By on March 20, 2013

By Tyler Mercer–

With an open schedule due to lack of classes and doing nothing being my highest priority this past week, I had a chance to talk to quite a few people. That’s not to say that I don’t talk to people normally, because I’m actually a chatter box, but this past week, I had a few discussions that really got me thinking.

One of the discussions, was about the treatment we receive while we’re at a doctor appointment. Someone argued that we deserve to receive care and treatment that is adequate and is worth the money we and our insurance provider pay.

I was able to get a dentist appointment in my hometown on short notice, and I was almost late for the appointment. As I sat in the waiting room of our family dentist, I began to wonder if the dentist would get me in and out as quickly as possible. It is a fairly busy office, and I’d been lucky to have even been able to get an appointment.

I reassured myself that the appointment wouldn’t be rushed. He is a professional. Professional people do not behave that way. Wrong.

I was in and out in less than thirty minutes and was stunned by how little the dentist had actually done while I was there. It seemed to me that something was a little askew. I did not even feel like I had the right to be questioning the dentist’s actions for the simple reason that he’s a dentist.

Unfortunately, the same goes for most of us when we go to a doctor’s appointment. We generally don’t question the treatment we are getting from doctors of any sort because they are highly trained professionals in their respective fields. Why would we have the intelligence or power to question their actions?

The answer is the customer is always right.

More often than not, people forget that they are customers when they step into a doctor’s office. You are paying for a service and in return you deserve adequate treatment and care. A rushed appointment does not fall under adequate treatment.

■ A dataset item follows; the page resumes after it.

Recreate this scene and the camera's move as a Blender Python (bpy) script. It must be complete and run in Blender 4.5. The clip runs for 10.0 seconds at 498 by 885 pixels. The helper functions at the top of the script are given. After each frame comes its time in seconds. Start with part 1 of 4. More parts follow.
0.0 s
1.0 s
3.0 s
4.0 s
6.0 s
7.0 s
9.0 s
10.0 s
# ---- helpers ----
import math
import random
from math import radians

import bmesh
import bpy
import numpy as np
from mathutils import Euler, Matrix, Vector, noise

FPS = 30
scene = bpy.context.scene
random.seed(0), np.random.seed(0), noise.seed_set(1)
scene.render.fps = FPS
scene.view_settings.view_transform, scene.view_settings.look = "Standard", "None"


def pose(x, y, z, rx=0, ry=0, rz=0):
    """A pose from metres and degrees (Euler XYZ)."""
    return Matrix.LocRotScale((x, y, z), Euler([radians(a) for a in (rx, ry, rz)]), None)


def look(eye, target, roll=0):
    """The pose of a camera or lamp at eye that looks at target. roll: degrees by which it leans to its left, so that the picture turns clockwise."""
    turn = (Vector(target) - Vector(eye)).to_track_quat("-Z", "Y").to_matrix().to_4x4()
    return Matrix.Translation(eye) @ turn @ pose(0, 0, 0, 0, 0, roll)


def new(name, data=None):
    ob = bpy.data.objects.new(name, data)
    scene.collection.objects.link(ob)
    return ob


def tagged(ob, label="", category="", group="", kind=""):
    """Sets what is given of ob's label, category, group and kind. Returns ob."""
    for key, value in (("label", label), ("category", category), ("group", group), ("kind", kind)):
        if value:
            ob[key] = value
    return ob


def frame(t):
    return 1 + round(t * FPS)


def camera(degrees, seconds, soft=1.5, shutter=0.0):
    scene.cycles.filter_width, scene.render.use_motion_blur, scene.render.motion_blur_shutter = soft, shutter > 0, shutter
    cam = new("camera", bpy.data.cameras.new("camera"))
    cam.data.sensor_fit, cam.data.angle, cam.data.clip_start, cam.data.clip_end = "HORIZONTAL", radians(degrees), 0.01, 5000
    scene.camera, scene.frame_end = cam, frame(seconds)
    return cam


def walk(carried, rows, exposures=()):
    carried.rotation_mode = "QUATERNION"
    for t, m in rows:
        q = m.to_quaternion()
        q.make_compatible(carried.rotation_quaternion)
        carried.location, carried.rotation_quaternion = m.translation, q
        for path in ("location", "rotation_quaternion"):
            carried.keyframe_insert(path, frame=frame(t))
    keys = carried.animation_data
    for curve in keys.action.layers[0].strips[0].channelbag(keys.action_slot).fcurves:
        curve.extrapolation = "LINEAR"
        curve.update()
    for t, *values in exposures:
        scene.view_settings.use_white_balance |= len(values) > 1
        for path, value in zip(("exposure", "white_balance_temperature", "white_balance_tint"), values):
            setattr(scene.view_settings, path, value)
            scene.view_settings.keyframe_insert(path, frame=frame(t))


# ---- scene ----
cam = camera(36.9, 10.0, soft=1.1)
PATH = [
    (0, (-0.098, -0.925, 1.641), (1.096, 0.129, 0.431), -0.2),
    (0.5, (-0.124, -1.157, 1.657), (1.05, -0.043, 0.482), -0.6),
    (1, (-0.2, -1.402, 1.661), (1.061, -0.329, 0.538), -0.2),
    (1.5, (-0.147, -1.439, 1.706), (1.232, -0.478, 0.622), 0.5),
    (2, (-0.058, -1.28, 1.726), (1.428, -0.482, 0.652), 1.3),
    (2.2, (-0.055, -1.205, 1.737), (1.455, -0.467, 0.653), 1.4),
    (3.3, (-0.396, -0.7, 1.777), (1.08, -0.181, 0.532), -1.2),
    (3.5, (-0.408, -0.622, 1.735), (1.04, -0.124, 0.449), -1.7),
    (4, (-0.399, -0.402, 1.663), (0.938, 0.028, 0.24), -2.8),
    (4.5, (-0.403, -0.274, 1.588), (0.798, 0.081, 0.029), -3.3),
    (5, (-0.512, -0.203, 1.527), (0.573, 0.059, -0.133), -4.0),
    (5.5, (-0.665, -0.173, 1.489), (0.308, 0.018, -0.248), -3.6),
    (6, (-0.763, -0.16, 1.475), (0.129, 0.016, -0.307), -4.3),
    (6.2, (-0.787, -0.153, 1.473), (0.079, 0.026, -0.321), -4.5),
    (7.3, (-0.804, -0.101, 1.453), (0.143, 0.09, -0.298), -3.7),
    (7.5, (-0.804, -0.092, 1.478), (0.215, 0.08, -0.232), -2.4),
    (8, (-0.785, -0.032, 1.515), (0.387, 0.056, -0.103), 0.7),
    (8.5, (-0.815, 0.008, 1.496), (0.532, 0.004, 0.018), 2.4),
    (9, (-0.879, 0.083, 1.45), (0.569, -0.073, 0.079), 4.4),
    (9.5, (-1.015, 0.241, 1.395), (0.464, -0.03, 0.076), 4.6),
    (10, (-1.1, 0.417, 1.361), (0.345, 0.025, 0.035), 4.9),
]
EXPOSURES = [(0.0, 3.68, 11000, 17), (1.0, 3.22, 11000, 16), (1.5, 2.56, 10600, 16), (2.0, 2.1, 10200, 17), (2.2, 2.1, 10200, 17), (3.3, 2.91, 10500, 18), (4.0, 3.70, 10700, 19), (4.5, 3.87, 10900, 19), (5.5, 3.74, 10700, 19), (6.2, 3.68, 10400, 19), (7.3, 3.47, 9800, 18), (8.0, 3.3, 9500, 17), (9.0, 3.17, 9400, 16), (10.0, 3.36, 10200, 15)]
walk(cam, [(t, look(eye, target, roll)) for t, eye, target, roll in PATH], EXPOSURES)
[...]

So, when do you demand your money’s worth and when do you accept the treatment you have received? I think it will generally come down to your own judgment call. It’s never okay to leave a doctor’s office and still have worries or concerns. If the doctor appears done with his work, but you are still uneasy or have questions, you have the right to ask.

After debating with myself about how to fight for my money’s worth in a doctor’s office, a place where I obviously shouldn’t have to, I began wondering when things changed so dramatically.

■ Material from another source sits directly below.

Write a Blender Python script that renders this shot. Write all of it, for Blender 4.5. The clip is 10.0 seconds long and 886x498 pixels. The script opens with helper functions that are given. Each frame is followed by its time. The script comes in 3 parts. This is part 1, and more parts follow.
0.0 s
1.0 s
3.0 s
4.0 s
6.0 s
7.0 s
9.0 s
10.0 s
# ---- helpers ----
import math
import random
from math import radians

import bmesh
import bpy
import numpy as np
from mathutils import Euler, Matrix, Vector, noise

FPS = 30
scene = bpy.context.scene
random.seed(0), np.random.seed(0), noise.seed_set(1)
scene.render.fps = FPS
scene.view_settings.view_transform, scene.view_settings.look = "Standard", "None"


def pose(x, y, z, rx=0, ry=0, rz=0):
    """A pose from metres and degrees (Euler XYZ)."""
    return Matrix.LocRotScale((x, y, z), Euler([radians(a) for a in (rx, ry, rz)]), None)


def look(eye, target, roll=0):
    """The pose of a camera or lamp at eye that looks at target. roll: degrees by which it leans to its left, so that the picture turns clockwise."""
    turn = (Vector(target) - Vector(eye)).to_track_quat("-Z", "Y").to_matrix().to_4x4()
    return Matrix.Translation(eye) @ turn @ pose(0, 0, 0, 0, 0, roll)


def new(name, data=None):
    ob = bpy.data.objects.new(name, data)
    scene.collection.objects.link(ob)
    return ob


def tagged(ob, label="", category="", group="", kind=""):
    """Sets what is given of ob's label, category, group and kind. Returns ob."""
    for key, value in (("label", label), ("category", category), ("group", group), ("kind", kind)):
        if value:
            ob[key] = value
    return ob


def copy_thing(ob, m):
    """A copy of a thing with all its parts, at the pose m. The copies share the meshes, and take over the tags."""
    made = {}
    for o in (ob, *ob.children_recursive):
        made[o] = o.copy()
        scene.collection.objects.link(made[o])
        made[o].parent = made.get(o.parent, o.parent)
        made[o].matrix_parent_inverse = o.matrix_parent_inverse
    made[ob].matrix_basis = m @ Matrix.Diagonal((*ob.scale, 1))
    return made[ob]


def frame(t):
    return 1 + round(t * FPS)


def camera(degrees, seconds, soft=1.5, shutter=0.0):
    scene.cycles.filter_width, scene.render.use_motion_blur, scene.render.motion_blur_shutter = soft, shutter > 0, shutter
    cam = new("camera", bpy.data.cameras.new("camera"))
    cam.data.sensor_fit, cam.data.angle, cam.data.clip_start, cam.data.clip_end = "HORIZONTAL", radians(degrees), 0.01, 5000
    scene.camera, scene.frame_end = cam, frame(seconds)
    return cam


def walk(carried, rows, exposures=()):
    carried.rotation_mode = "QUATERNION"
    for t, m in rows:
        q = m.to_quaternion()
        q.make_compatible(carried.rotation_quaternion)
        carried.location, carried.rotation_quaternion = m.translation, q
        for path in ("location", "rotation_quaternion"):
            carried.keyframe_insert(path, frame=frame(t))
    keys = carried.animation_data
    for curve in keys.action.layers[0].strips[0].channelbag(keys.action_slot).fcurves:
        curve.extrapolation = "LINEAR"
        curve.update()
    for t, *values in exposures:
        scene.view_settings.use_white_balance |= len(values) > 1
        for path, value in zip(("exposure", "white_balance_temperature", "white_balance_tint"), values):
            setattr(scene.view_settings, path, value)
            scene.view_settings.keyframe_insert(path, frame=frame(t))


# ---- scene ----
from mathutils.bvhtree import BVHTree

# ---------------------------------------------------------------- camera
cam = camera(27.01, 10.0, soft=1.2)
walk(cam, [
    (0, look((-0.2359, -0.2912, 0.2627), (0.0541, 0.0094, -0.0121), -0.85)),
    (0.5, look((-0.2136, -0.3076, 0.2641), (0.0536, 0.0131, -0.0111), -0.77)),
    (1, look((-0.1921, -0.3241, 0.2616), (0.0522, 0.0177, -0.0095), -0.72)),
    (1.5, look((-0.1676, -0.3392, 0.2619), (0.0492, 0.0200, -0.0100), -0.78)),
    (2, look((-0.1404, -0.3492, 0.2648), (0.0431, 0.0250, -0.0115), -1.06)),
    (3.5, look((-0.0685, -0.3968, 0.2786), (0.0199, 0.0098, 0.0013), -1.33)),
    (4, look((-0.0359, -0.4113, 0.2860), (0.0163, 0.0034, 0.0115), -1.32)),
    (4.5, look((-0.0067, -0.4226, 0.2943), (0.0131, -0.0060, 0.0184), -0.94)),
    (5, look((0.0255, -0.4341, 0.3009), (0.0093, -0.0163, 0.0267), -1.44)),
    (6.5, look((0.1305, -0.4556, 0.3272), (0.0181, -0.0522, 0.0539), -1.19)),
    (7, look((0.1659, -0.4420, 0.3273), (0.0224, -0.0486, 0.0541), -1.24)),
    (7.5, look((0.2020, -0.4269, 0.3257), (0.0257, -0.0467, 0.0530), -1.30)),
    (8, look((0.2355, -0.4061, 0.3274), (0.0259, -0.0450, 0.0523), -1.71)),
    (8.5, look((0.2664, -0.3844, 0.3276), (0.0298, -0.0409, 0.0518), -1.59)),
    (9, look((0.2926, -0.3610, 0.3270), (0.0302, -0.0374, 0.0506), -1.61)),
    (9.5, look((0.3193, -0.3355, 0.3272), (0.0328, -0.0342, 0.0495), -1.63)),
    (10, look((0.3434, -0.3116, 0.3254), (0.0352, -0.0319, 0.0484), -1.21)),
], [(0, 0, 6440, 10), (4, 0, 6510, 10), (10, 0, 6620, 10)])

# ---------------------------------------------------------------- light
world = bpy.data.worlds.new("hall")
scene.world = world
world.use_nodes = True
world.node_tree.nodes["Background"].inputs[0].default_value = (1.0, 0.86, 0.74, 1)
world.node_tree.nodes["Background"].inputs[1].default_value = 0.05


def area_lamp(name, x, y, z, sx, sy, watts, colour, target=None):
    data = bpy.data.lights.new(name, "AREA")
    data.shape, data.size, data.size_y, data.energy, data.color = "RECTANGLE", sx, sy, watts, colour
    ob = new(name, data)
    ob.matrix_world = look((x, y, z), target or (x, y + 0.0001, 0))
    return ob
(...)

Doctors used to make house calls. When that was still the custom, it seemed that doctors were very aware of the power they held. As healthcare providers, doctors are so important to us. We need them to stay healthy, get healthy and to ultimately evade death for as long as we can. It seems that the power they have held in the past has only provided a background that gives doctors entitlement that they are somehow above the rest of us.

I will not try to argue that any one position is more important than another, and I recognize how important doctors are to everyone in the world. However, when my well-being is compromised because the doctor has poor customer service, it becomes alarming.

When you are paying for a service you should not only expect adequate treatment and service, but you should demand it. We work hard for our money and so should everyone else.